One area where RISC does still has a big advantage is instruction decode. When you run into an x86 instruction you have to read a lot of bits to figure out how long it is, and its not self synchronizing so you could read an instruction stream one way if you start at byte FOO, but if you start at byte FOO+1 you can find an entirely different but equally valid sequence of instructions. So decoding N bytes of x86 instructions grows in complexity faster than linearly. In fact, I suspect that modern processors have to use some sort of "Guess the three most likely solutions throw out the results if we're wrong" solution for current processors to get the performance needed.
If I were to design an ISA I'd probably want some sort of UTF-8 style variable length scheme, where you can always tell where an instruction boundary is without reading from the beginning but with the space savings from having the most common instructions be shorter than the least common ones.
 This apparently also annoys my security researcher friend.
EDIT: Found the link to that really good explanation Mashey had on RISC vs. CISC:
IIRC, it's way more sophisticated than that.
As I understand Intel's trace caches, their guess is basically the result of decoding the next N instructions, accounting for branch prediction.
And yes, it includes detection/recovery for writes into the instruction memory that would invalidate that guess.

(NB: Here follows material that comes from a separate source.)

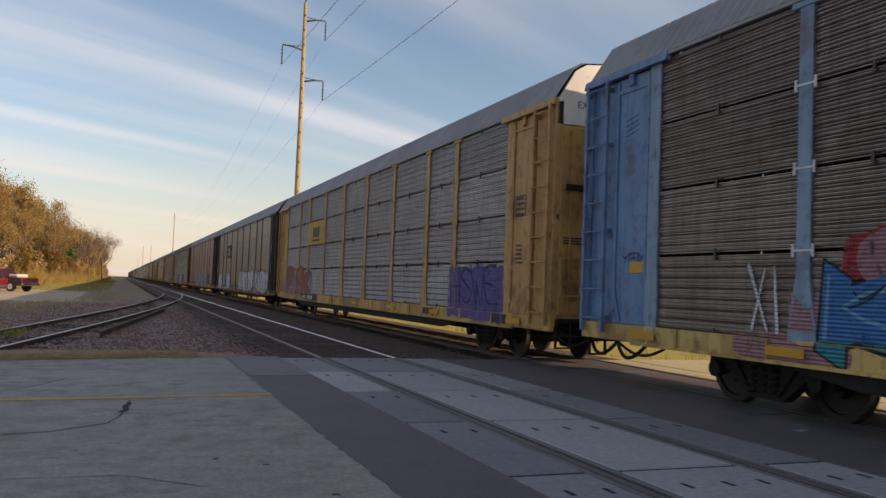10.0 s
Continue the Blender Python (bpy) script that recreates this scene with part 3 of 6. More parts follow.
def corner_mesh(mat):
    def make():
        bm = bmesh.new()
        box(bm, -HALF - 0.02, -HALF + 0.16, 0.0, 0.14, 0.80, 4.95, 0, 0.015)
        return mesh_of("corner_post", bm, mat)
    return cached(("corner", mat.name), make)


def ladder_mesh(mat):
    def make():
        bm = bmesh.new()
        for y in (0.05, 0.66):
            box(bm, -HALF - 0.12, -HALF - 0.06, y, y + 0.07, 0.80, 4.90, 0, 0.008)
            for z in (1.0, 2.4, 3.8, 4.7):
                box(bm, -HALF - 0.07, -HALF + 0.06, y + 0.008, y + 0.042, z, z + 0.07)
        return mesh_of("ladder", bm, mat)
    return cached(("ladder", mat.name), make)


def rung_mesh(mat):
    def make():
        bm = bmesh.new()
        tube(bm, [(-HALF - 0.10, 0.08, 0), (-HALF - 0.10, 0.70, 0)], 0.017, 6)
        box(bm, -HALF - 0.135, -HALF - 0.10, 0.06, 0.10, -0.025, 0.025)
        box(bm, -HALF - 0.135, -HALF - 0.10, 0.68, 0.72, -0.025, 0.025)
        return mesh_of("rung", bm, mat)
    return cached(("rung", mat.name), make)


def sill_mesh(mat):
    def make():
        bm = bmesh.new()
        box(bm, -HALF - 0.03, -HALF + 0.07, BODY0 - 0.02, BODY1 + 0.02, 0.69, 0.955, 0, 0.012)
        box(bm, -HALF - 0.075, -HALF - 0.02, BODY0 + 1.5, BODY1 - 1.5, 0.66, 0.70)
        for i in range(14):
            y = BODY0 + 2.5 + i * 1.8
            box(bm, -HALF - 0.055, -HALF - 0.03, y, y + 0.05, 0.70, 0.95)
        return mesh_of("side_sill", bm, mat)
    return cached(("sill", mat.name), make)


def deck_mesh(mat):
    def make():
        bm = bmesh.new()
        box(bm, -HALF + 0.08, HALF - 0.08, BODY0, BODY1, 0.84, 0.93)
        prism(bm, [(BODY0 - 0.1, 0.84), (BODY0 - 0.1, 0.56), (5.2, 0.56), (6.6, 0.40), (PITCH - 6.6, 0.40), (PITCH - 5.2, 0.56), (BODY1 + 0.1, 0.56), (BODY1 + 0.1, 0.84)], "x", -0.42, 0.42)
        for i in range(15):
            y = 1.6 + i * 1.8
            prism(bm, [(-1.4, 0.84), (-0.42, 0.52), (0.42, 0.52), (1.4, 0.84)], "y", y, y + 0.12)
        box(bm, -HALF + 0.05, HALF - 0.05, BODY0, BODY1, 2.75, 2.83)
        # deep side sills between the trucks
        for sd in (-1, 1):
            prism(bm, [(4.9, 0.84), (4.9, 0.68), (6.3, 0.47), (PITCH - 6.3, 0.47), (PITCH - 4.9, 0.68), (PITCH - 4.9, 0.84)], "x", min(sd * (HALF - .10), sd * (HALF - .03)), max(sd * (HALF - .10), sd * (HALF - .03)))
        # air reservoir and pipes under the floor
        tube(bm, [(-0.9, 11.0, 0.62), (-0.9, 12.6, 0.62)], 0.16, 10)
        tube(bm, [(-1.1, 4.8, 0.66), (-1.1, 24.0, 0.66)], 0.03, 6)
        return mesh_of("underframe", bm, mat)
    return cached(("deck",), make)


def side_frame_mesh():
    def make():
        bm = bmesh.new()
        x0, x1 = -1.10, -0.94
        prism(bm, [(-1.12, 0.40), (-1.08, 0.62), (-0.72, 0.66), (-0.38, 0.72), (0.38, 0.72), (0.72, 0.66), (1.08, 0.62), (1.12, 0.40), (0.98, 0.36), (0.70, 0.46), (0.42, 0.24), (0.30, 0.15), (-0.30, 0.15), (-0.42, 0.24), (-0.70, 0.46), (-0.98, 0.36)], "x", x0, x1)
        for y in (-0.18, 0.0, 0.18):
            for k in range(4):
                tube(bm, [(x0 - 0.03, y, 0.24 + k * 0.09), (x0 - 0.03, y, 0.29 + k * 0.09)], 0.075, 8)
        for y in (-0.9, 0.9):
            disc_x(bm, y, 0.457, 0.115, x0 - 0.09, x0, 12)
        tube(bm, [(x0 - 0.02, -0.55, 0.60), (x0 - 0.02, -0.25, 0.22)], 0.03, 6)
        tube(bm, [(x0 - 0.02, 0.55, 0.60), (x0 - 0.02, 0.25, 0.22)], 0.03, 6)
        return mesh_of("side_frame", bm, BLACK_STEEL)
    return cached(("sf",), make)


def axle_mesh():
    def make():
        bm = bmesh.new()
        tube(bm, [(-1.12, 0, 0), (1.12, 0, 0)], 0.075, 12)
        return mesh_of("wheelset", bm, WHEEL_STEEL)
    return cached(("axle",), make)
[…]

*Can you recommend any (unbiased) literature that points out the strengths and weaknesses of the two approaches?*
Tanenbaum is putting his money where is mouth is with the project(Or at least other peoples money he acquired) and yes the traction is slow and it it might fail but I would really enjoy the day running a operating system based on a micro-kernel, that does everything Tanenbaum promises with Minix3.
And MacOS X and Windows are actually hybrid-kernels.
Linus "my first, and hopefully last flamefest" Torvalds
>Re 2: your job is being a professor and researcher: That's one hell of a good excuse for some of the brain-damages of minix. I can only hope (and assume) that Amoeba doesn't suck like minix does.
The fact that he doesn't swear, doesn't make his arguments weak.